A woman holding a baby stands in front of a shelf displaying milk powder products at a supermarket in Beijing May 20, 2013.
11:55 JST, March 6, 2025
A diverse diet that introduced 13 or 14 foods to 9-month-old babies was associated with a 45 percent lower risk of food allergy compared with the introduction of fewer foods at that age, according to a study in the journal Pediatric Allergy and Immunology.
Researchers used data from 2,060 infants and their families – recruited between May 2016 and December 2022 – in the NorthPop Birth Cohort Study, a population-based study in Northern Sweden that seeks to identify factors influencing allergies and asthma.
The new research also said infants with the most diverse diet had a 61 percent lower risk of having a food allergy by 18 months than those with the least diverse diet. A diverse diet was particularly effective in preventing a food allergy for those without a family history of food allergies or history of eczema. But earlier introduction of a diverse diet, at 6 months, did not show the same reduction in food allergy risk.
Parents filled out food consumption questionnaires when their children reached about 9 months of age. Diet diversity was measured by the frequency of the infants’ consumption of 14 foods at 6 and 9 months, as well as how often the infants consumed six allergenic foods (wheat, egg, fish, dairy, nuts and peanuts, and soy).

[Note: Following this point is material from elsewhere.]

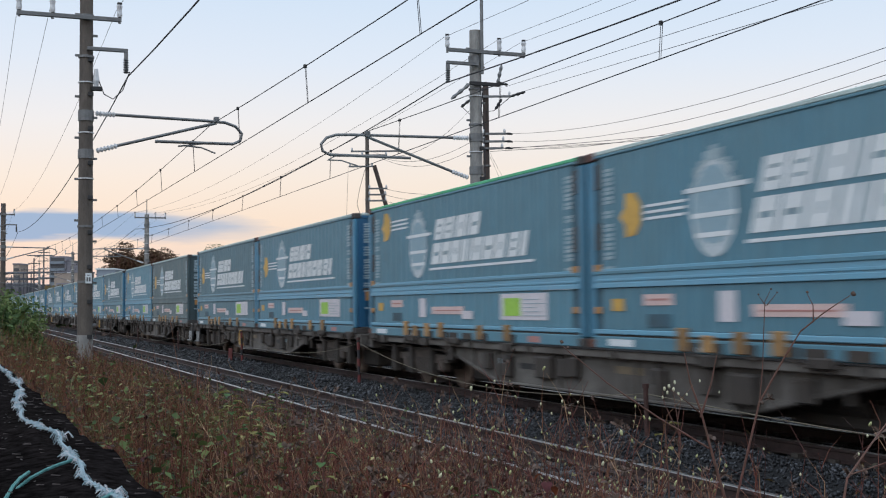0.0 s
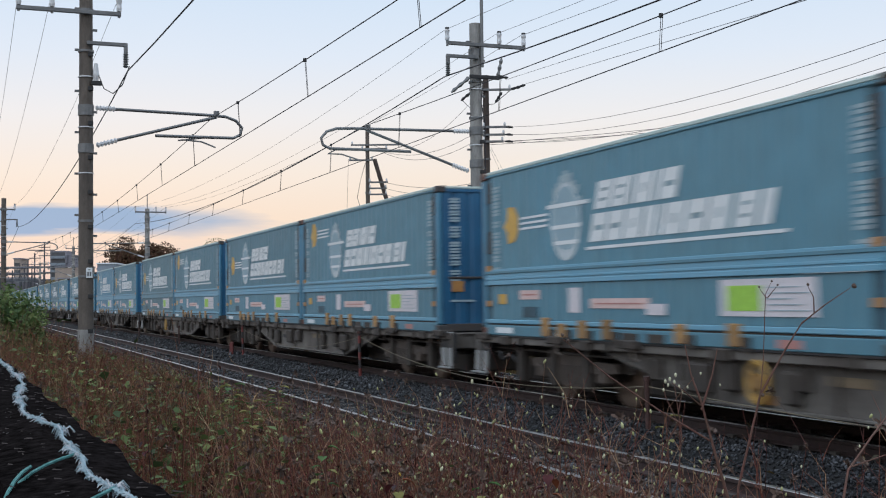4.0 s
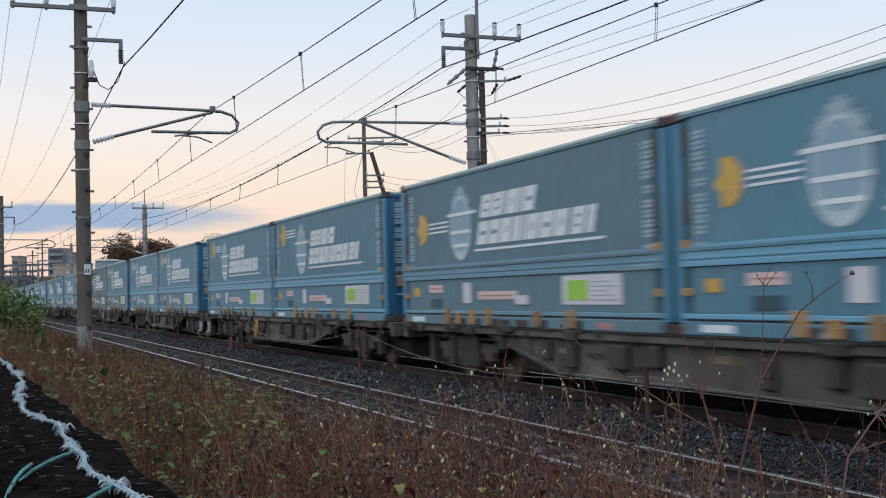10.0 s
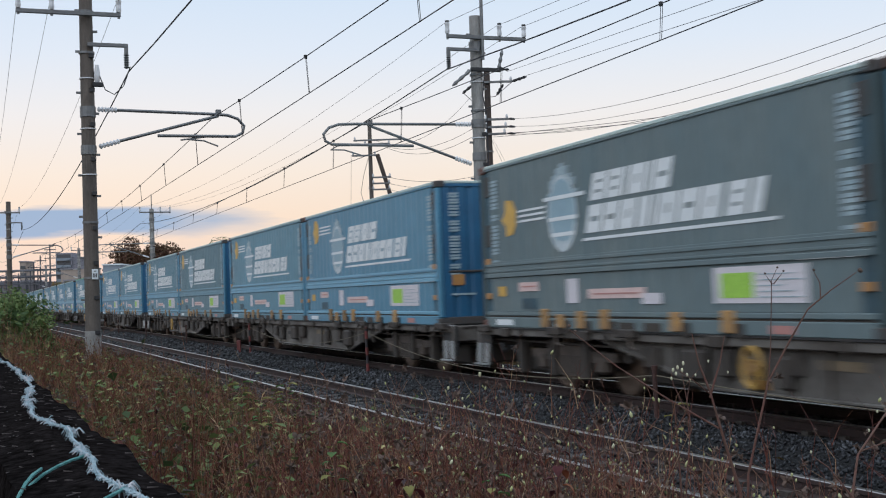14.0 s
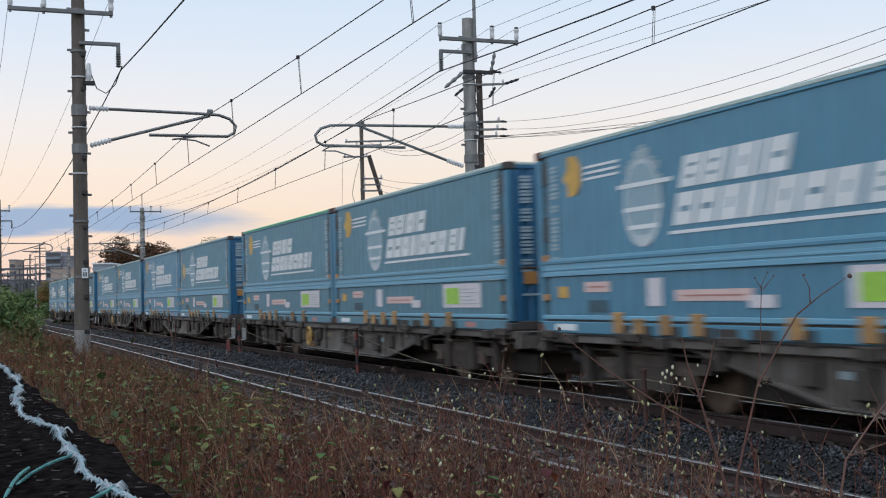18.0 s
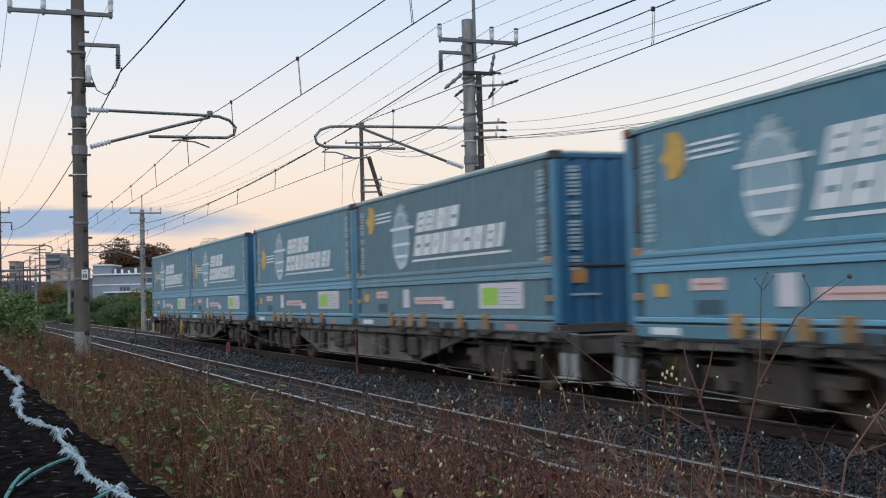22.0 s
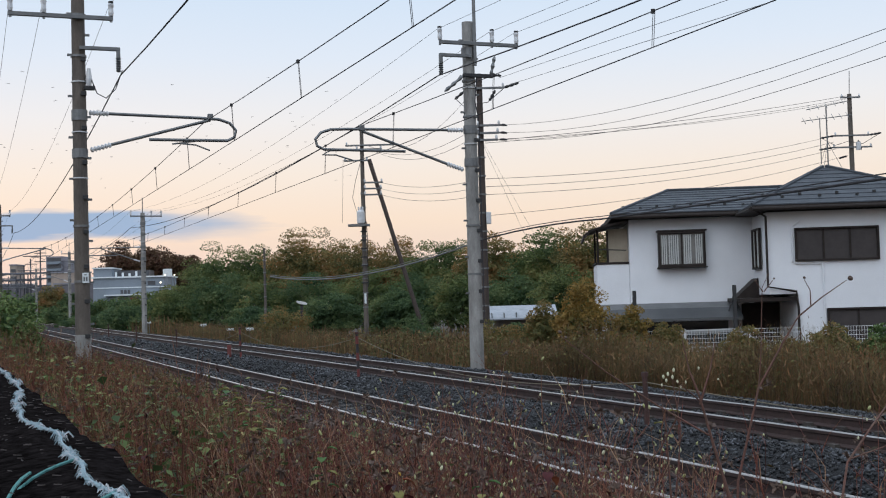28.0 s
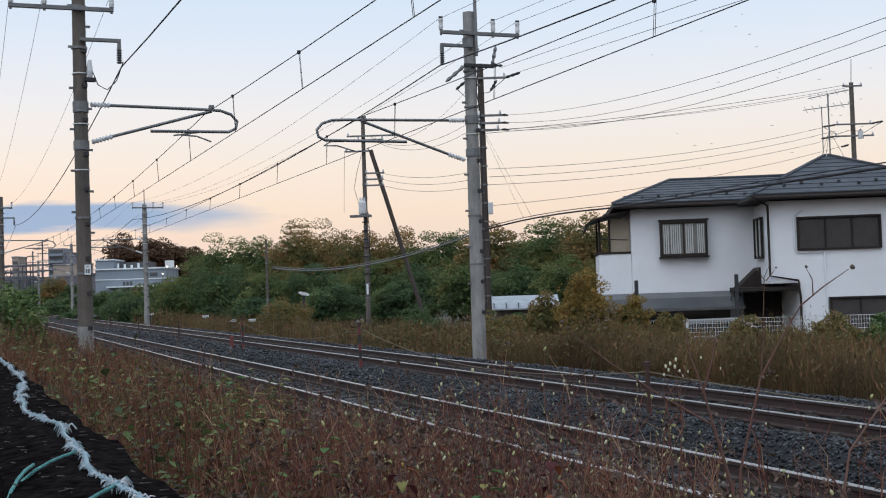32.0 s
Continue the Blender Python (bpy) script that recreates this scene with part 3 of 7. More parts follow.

At 18 months, 100 children participating in the study were diagnosed with a food allergy. The most commonly occurring were cow’s milk allergy (69 cases) and egg allergy (35 cases). Additionally, 30 of the 100 had allergies to multiple foods.
Food allergies are generally inherited, the researchers said, but infant diet can have an impact on the adaptive immune system and allergic disease development.
“Repeated exposure to foods in infancy is important both for tolerance development and maintenance,” the authors write. “One could assume that frequent consumption of plant-based foods including fruit, vegetables, and legumes which are rich in fiber and vitamins are especially important for reducing food allergy risk, in line with existing guidelines.”